独立宣言と共に、共和政体を採ると決定された。
イギリスは制定法と慣習法による不文憲法(憲法なし)で来たが、アメリカは憲法の制定も決めた。
トーマス・ジェファソンは、独立戦争中はヴァージニア州の知事を務めた。
彼は、ヴァージニアの大プランターを経営する人物で、奴隷制度を批判して奴隷を小作人に変える構想を持っていたが、結局は実行しなかった。
だが奴隷に家族生活をさせ、良い生活を与えた。
アメリカで採用された「三権分立」は、シャルル・モンテスキューが生み出したものある。
その考えは、権力の集中を廃して、権力を均衡させるというのが基本理念である。
アメリカ新政府の指導層は、イギリスの二院制について、上院議員に貴族しかなれない点は否定したが、知識層を上院議員にする事は有用だとの考えで一致した。
一院制では立法が力を持ちすぎると考えた。
1777年に、『連合規約』が採択された。
ここでは「ユナイテッド・ステイツ・オブ・アメリカ(アメリカ大陸の連合した州)」を独立国とし、自由、主権を有する州の永久的な同盟と規定した。
宣戦と講和など外交についての権限は、大陸会議を「連合会議」に改めて、そこに与えた。
連合会議には、徴税などの権限は認めなかった。
アメリカ革命の当時は、ほとんどがプロテスタントで、おおむね他の宗教に寛容だった。
とにかく神を信じるというのが大前提で、それによってアメリカの秩序は保たれると皆が考えていた。
革命当時の新聞は、週1回の発行が普通で、ページ数は4ページ程度だった。
まだ大陸会議だった頃に、同会議はフランスの援助を受けたいと考えて、交渉を行った。
この時はフランスは様子見をした。
その後、アメリカが善戦するのを見たフランスは、1778年2月に条約を結んだ。
この条約では、フランスは北米に植民地を造らないとし、お互いの領土と独立を守るとした。

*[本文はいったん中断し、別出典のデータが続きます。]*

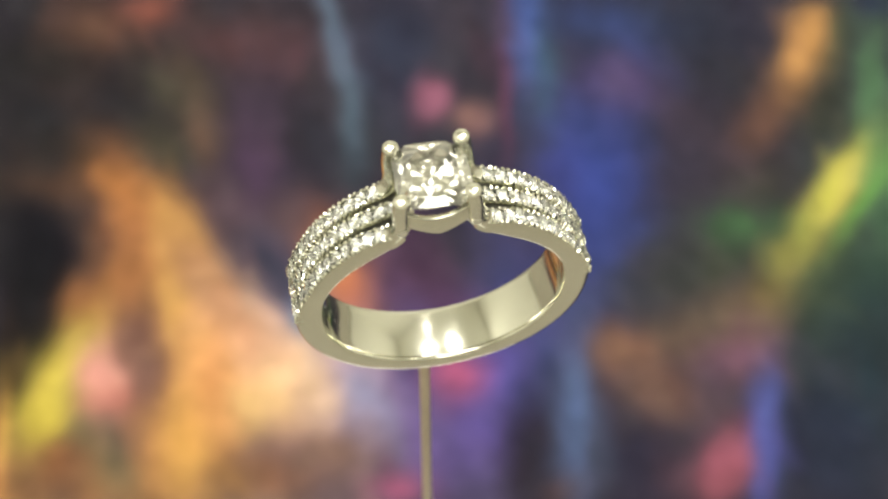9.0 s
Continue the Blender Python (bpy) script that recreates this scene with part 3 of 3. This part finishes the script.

フランスは、イギリスと争っており、イギリスを弱体化させるアメリカの独立を支持したのである。
79年にはスペインも、アメリカと同盟を結んだ。
しかしスペインは、自国のアメリカ領が脅かされるのを警戒していた。
1780年まではイギリス軍も強かったが、81年になるとアメリカ連合軍が圧倒した。
そして82年4月に米英の講和交渉が始まった。
11月に仮の講和条約が結ばれたが、アメリカはミシシッピ川までの西方領土を獲得するなど、アメリカに有利な内容だった。

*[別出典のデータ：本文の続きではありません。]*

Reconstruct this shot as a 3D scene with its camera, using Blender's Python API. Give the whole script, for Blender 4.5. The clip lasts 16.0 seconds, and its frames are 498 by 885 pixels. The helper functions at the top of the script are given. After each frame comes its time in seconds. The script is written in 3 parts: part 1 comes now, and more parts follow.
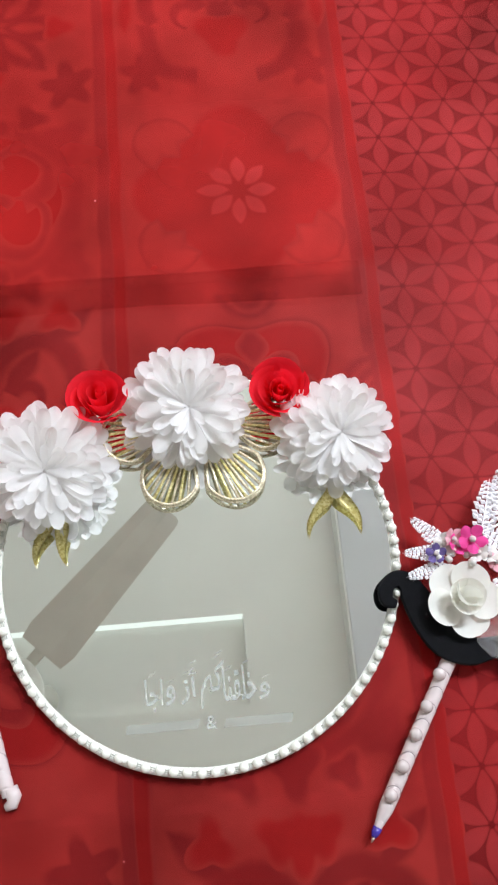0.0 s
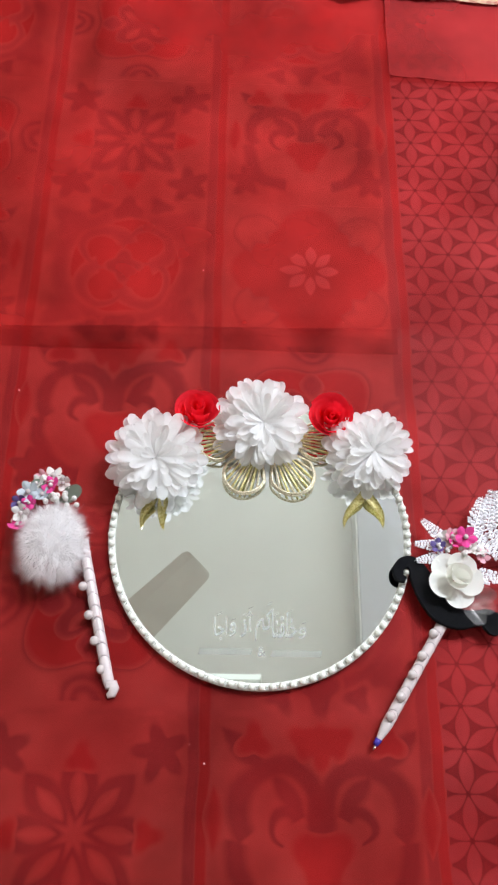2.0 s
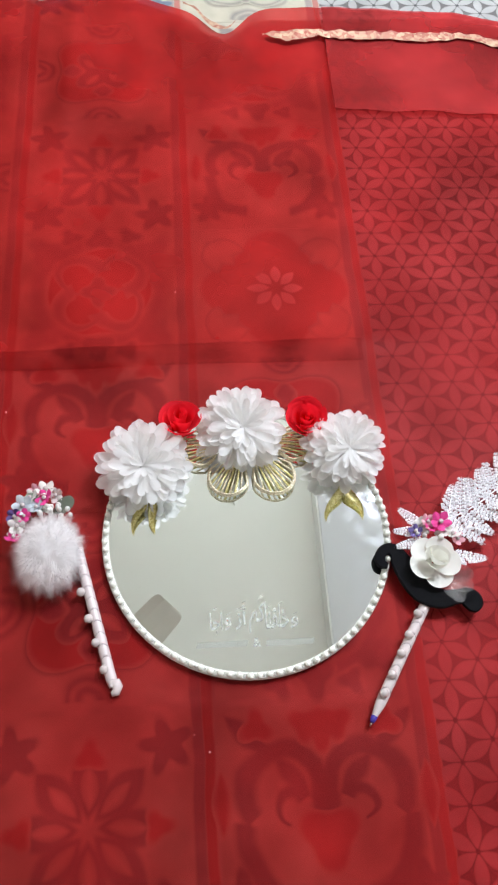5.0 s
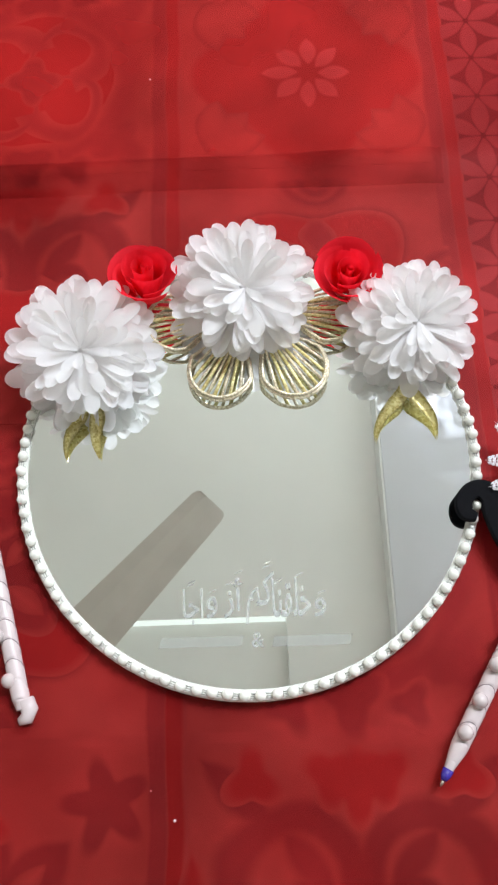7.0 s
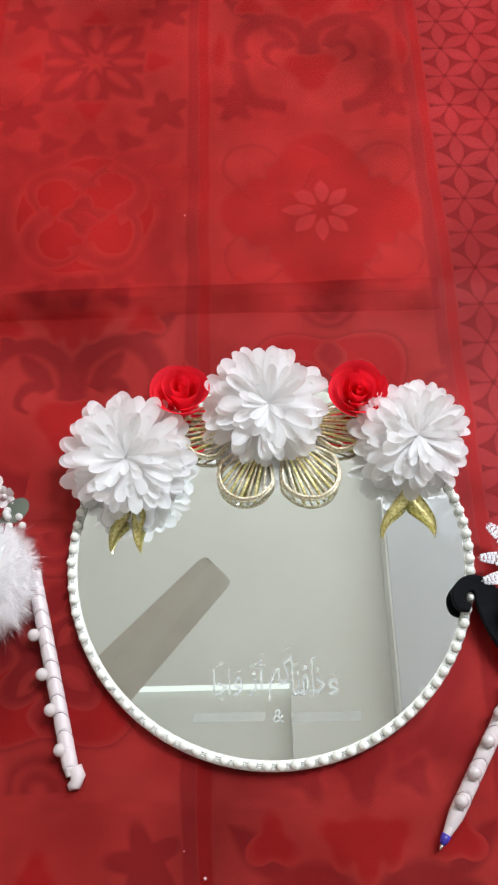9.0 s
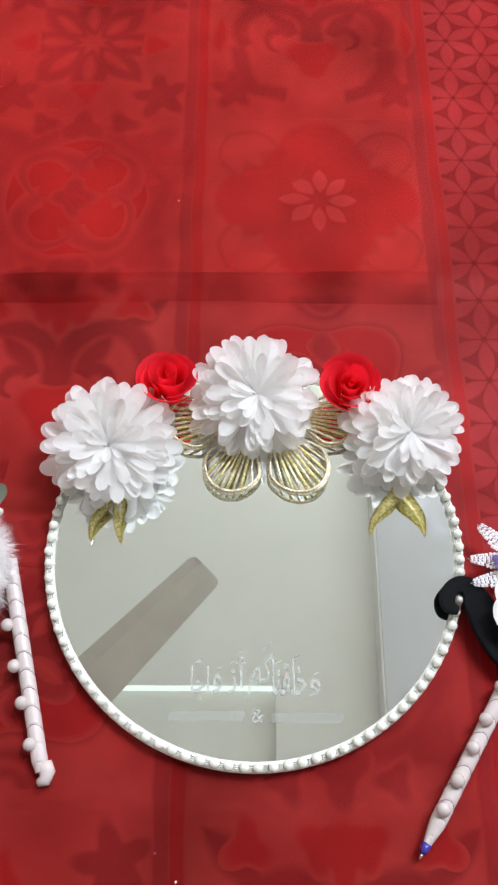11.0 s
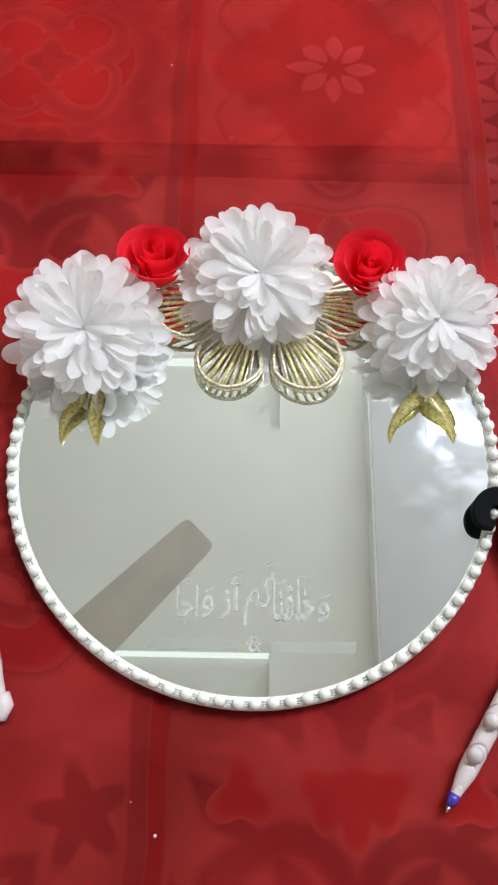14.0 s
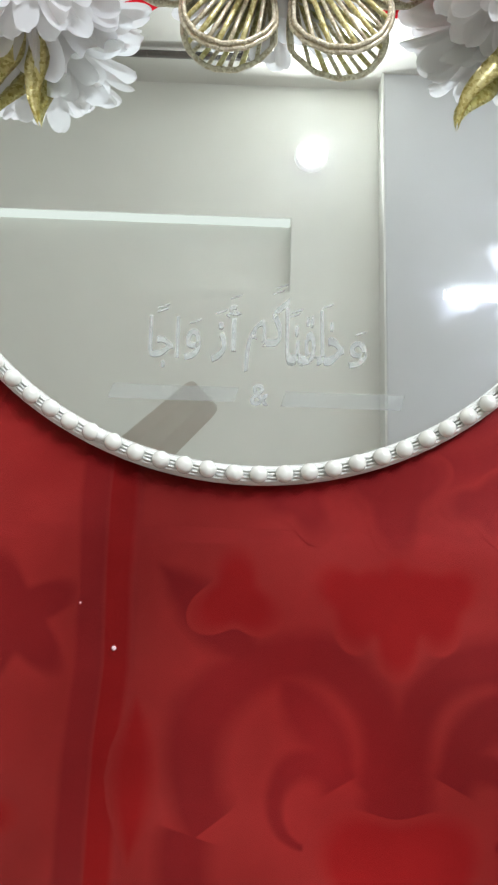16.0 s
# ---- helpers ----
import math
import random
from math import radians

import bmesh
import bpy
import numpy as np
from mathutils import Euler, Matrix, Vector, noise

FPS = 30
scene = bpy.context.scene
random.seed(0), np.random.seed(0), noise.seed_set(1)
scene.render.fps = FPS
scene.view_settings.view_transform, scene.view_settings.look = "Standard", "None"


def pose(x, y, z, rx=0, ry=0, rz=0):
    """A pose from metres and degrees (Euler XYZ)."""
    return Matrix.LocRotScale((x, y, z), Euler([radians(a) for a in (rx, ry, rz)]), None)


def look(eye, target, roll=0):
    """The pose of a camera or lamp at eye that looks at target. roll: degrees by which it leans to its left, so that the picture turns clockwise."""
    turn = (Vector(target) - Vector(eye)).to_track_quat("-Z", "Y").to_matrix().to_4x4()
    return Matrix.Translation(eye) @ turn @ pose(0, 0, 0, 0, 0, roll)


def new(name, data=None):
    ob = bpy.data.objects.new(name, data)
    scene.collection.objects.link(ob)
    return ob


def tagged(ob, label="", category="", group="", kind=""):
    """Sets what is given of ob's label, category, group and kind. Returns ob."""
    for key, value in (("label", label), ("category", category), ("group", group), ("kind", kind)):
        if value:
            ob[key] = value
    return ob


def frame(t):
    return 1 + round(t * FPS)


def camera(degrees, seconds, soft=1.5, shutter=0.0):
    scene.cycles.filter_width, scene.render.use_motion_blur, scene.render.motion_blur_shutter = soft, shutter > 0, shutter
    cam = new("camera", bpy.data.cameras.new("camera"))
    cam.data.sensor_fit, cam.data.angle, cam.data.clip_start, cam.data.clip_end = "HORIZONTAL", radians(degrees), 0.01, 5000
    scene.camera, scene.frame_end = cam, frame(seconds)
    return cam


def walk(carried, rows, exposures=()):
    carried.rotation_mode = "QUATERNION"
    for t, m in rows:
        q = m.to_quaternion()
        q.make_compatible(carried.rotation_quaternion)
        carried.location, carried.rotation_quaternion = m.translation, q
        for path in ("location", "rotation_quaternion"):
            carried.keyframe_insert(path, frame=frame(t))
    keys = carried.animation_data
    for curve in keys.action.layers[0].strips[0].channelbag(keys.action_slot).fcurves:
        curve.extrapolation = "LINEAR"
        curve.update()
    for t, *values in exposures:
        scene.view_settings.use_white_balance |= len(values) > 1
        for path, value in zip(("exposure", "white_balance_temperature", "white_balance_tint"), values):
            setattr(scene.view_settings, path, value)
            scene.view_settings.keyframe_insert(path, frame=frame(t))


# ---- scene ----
cam = camera(32.6, 16.0, 2.2)
PANEL, TUBE, COVE = 720.0, 860.0, 0.55
EXPOSURES = [(0.0, 1.02), (13.6, 1.02), (14.6, 0.78), (16.0, 0.80)]
PATH = [
    (0, (0.0064, -0.1031, 0.5221), (0.0351, 0.0586, 0.0498), 5.36),
    (0.5, (-0.0185, -0.1558, 0.5834), (0.0090, 0.0280, 0.1192), 5.42),
    (1, (-0.0258, -0.1755, 0.6003), (-0.0003, 0.0219, 0.1416), 6.87),
    (1.5, (-0.0274, -0.1955, 0.6346), (-0.0093, 0.0138, 0.1808), 5.77),
    (2, (-0.0280, -0.2195, 0.6747), (-0.0158, -0.0130, 0.2195), 4.37),
    (2.5, (-0.0216, -0.2464, 0.7179), (-0.0006, -0.0305, 0.2674), 4.66),
    (3, (-0.0226, -0.2677, 0.7325), (0.0129, -0.0311, 0.2934), 5.72),
    (3.2, (-0.0309, -0.2808, 0.7378), (0.0084, -0.0373, 0.3029), 5.86),
    (5.3, (-0.0515, -0.2655, 0.6639), (-0.0139, -0.0341, 0.2222), 6.22),
    (5.5, (-0.0462, -0.2259, 0.6144), (-0.0114, 0.0070, 0.1734), 6.73),
    (6, (-0.0207, -0.1641, 0.4725), (-0.0013, 0.0497, 0.0210), 5.02),
    (6.5, (-0.0049, -0.1483, 0.4343), (0.0019, 0.0313, -0.0323), 1.24),
    (7, (-0.0003, -0.1485, 0.4395), (0.0006, 0.0239, -0.0298), -1.68),
    (7.5, (-0.0037, -0.1477, 0.4698), (-0.0049, 0.0253, 0.0007), -2.81),
    (8, (-0.0120, -0.1483, 0.5100), (-0.0115, 0.0474, 0.0499), -1.87),
    (8.5, (-0.0122, -0.1516, 0.5120), (-0.0115, 0.0529, 0.0558), -1.56),
    (11, (-0.0078, -0.1514, 0.4943), (-0.0040, 0.0555, 0.0391), 1.37),
    (11.5, (-0.0072, -0.1491, 0.4903), (-0.0004, 0.0561, 0.0344), 1.96),
    (12, (-0.0043, -0.1539, 0.4970), (0.0028, 0.0506, 0.0408), 1.71),
    (12.5, (-0.0074, -0.1638, 0.5062), (-0.0003, 0.0405, 0.0499), 1.64),
    (13, (-0.0098, -0.1671, 0.5061), (-0.0025, 0.0371, 0.0498), 1.96),
    (13.5, (-0.0067, -0.1668, 0.5032), (0.0001, 0.0375, 0.0469), 1.88),
    (14, (-0.0084, -0.1614, 0.4068), (-0.0020, 0.0323, -0.0541), 2.99),
    (14.2, (-0.0081, -0.1659, 0.3456), (0.0034, 0.0209, -0.1181), 5.02),
    (14.5, (-0.0072, -0.1691, 0.2753), (0.0012, -0.0128, -0.1996), 5.23),
    (15, (-0.0077, -0.1731, 0.2681), (-0.0033, -0.0372, -0.2130), 4.41),
    (15.5, (-0.0053, -0.1790, 0.2696), (-0.0018, -0.0490, -0.2132), 3.82),
    (16, (-0.0035, -0.1810, 0.2712), (0.0003, -0.0523, -0.2119), 3.68),
]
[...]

イギリスは、アメリカに有利な条件を出すことで、講和後にアメリカと友好的に貿易してゆけるのを狙っていた。
結果的には、独立後もアメリカは主要な貿易相手にイギリスを選び、狙いは成功した。
講和条約は、83年9月に正式に調印された。
ジョージ・ワシントンは、独立戦争を通して英雄となり、望めば独裁者になる事もできたが、共和主義者だからそれをしなかった。
講和後に、イギリスはアメリカにまとまりが無いのを見て、アメリカ製品に高い関税をかけるなど、不利な状況にもっていった。
講和の時点で、イギリス側についた人々の大半はアメリカを去った。
その数は6~10万人。
この結果、アメリカは共和政体が確定した。
アメリカ革命後、ほとんどの植民地にあった長子相続制度が、1798年までに全廃された。
選挙制度も普及し、改選も数多く行われるようになった。
選挙では、かつては投票の基準が家柄や教育や財産だったが、革命で上流階級と戦ったために意識が変わり、政策や人柄が重視されるようになった。
革命により奴隷制の廃止も進み、1800年までにデラウェアをのぞく北部・中部で廃止が決まった。
南部では奴隷制が続いた。
奴隷の外国からの輸入は、禁止が決められたが、独立戦争中にイギリス軍に多くの奴隷を連れ去られたサウスカロライナの要望で、20年の猶予期間がついた。